Trajectory-Agnostic Asteroid Detection in TESS with Deep Learning
W-Net (stacked 3D U-Nets) with Adaptive Normalization detects asteroids in TESS data without assumptions on speed or direction, improving on shift-and-stack methods.
Excerpt
We present a novel method for extracting moving objects from TESS data using machine learning. Our approach uses two stacked 3D U-Nets with skip connections, which we call a W-Net, to filter background and identify pixels containing moving objects in TESS image time-series data. By augmenting the training data through rotation of the image cubes, our method is robust to differences in speed and direction of asteroids, requiring no assumptions for either parameter range which are typically required in "shift-and-stack" type algorithms. We also developed a novel method for learned data scaling that we call Adaptive Normalization, which allows the neural network to learn the ideal range and scaling distribution required for optimal data processing.
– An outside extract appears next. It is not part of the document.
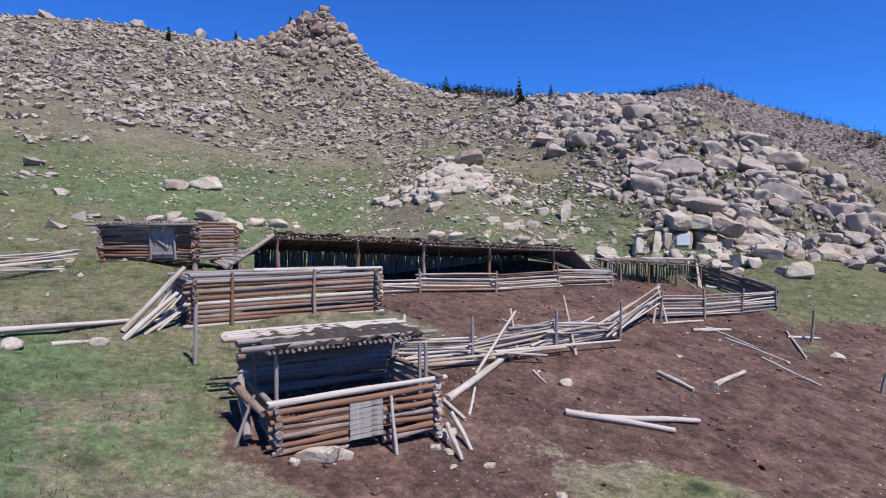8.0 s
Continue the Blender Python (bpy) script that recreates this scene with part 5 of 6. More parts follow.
M_CLOD = plain_material("dry_dung_clods", (0.060, 0.038, 0.032), (0.135, 0.088, 0.073), 3.0, 0.95, 0.0, 0.6)
M_CHIP = plain_material("bleached_chips", (0.36, 0.31, 0.27), (0.50, 0.45, 0.40), 5.0, 0.9)
scatter("dung_clods", "dry brown dung clods trodden into the yard", 5200, (-20, 26, -52, -14), lambda x, y: yard(x, y) * (0.15 + 0.85 * clumps(x, y, 3.5, 87)), 0.05, 0.32, 1, M_CLOD, 88, 2.4, 0.45, 0.25)
scatter("wood_chips", "pale splinters and bone chips strewn over the yard", 700, (-18, 20, -50, -16), lambda x, y: yard(x, y) * (0.2 + 0.8 * clumps(x, y, 5, 89)), 0.04, 0.16, 1, M_CHIP, 90, 2.6, 0.3, 0.2)


# ---- plants ----
def grass(name, label, n, box, chance, height, mat, seed, blades=6, spread=0.09, wide=0.05):
    rng = np.random.RandomState(seed)
    x, y = sample(rng, n, box, chance)
    n = len(x)
    z = ground(x, y) - 0.015
    a = rng.uniform(0, 2 * np.pi, (n, blades))
    r = rng.uniform(0, spread, (n, blades))
    h = height * rng.uniform(0.45, 1.15, (n, blades)) * rng.uniform(0.6, 1.3, (n, 1))
    bx, by = x[:, None] + r * np.cos(a), y[:, None] + r * np.sin(a)
    w = wide * h + 0.003
    lean = h * rng.uniform(0.15, 0.7, (n, blades))
    t = a + rng.normal(0, 0.6, (n, blades))
    bz = np.repeat(z[:, None], blades, 1)
    p0 = np.stack([bx - w * np.sin(t), by + w * np.cos(t), bz], -1)
    p1 = np.stack([bx + w * np.sin(t), by - w * np.cos(t), bz], -1)
    p2 = np.stack([bx + lean * np.cos(t), by + lean * np.sin(t), bz + h], -1)
    verts = np.stack([p0, p1, p2], 2).reshape(-1, 3)
    me = fast_mesh(name, verts, np.arange(len(verts)).reshape(-1, 3))
    me.materials.append(mat)
    return tagged(new(name, me), label, "grass", kind="stuff")


grass("grass", "short green and dry grass before the crag", 30000, (-9, 6, -9.5, 0.3), lambda x, y: 0.35 + 0.65 * clumps(x, y, 1.6, 90), 0.032, M_GRASS, 91, 7, 0.06)
grass("grass", "dry grass stalks in the meadow turf", 7000, (-10, 7, -13, 0.3), lambda x, y: 0.2 + 0.8 * clumps(x, y, 1.1, 92), 0.034, M_GRASS_DRY, 93, 6, 0.07)
grass("grass", "tall green grass at the foot of the stones", 420, (-5, 3.5, -2.2, 0.6), lambda x, y: np.exp(-((y + 1.0 - 0.35 * (x + 1.5)) / 0.35) ** 2), 0.11, M_GRASS, 94, 12, 0.08)
grass("grass", "tufts of green meadow grass", 14000, (-48, 12, -30, 14), lambda x, y: np.clip(green(x, y) + lush(x, y), 0, 1) * (1 - yard(x, y)) * (1 - 0.9 * blob(x, y, -2, -4, 8, 6, 0, 0.3, 23)), 0.11, M_GRASS, 95, 6, 0.14)
grass("grass", "tufts of green meadow grass", 14000, (-50, 20, -100, -30), lambda x, y: np.clip(0.4 * green(x, y) + lush(x, y), 0, 1) * (1 - yard(x, y)), 0.16, M_GRASS, 96, 6, 0.2)
grass("grass", "dry tussocks on the lower slope", 16000, (-45, 170, -300, -150), lambda x, y: 0.25 + 0.75 * clumps(x, y, 9, 97), 0.22, M_GRASS_DRY, 98, 5, 0.22, 0.14)
grass("grass", "dark green tussocks on the lower slope", 30000, (-30, 200, -300, -140), lambda x, y: np.clip(clumps(x, y, 16, 99) ** 1.5 * (0.3 + green(x, y)), 0, 1), 0.17, M_TUSSOCK, 100, 7, 0.2, 0.18)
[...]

We built a code for creating TESS training data with asteroid masks that served as the foundation of our effort (tess-asteroid-ml), which we publicly released for the benefit of the community. Our method is not limited to TESS, but applicable for implementation in other similar time-domain surveys, making it of particular interest for use with data from upcoming missions such as the Nancy Grace Roman Space Telescope and NEOSurveyor.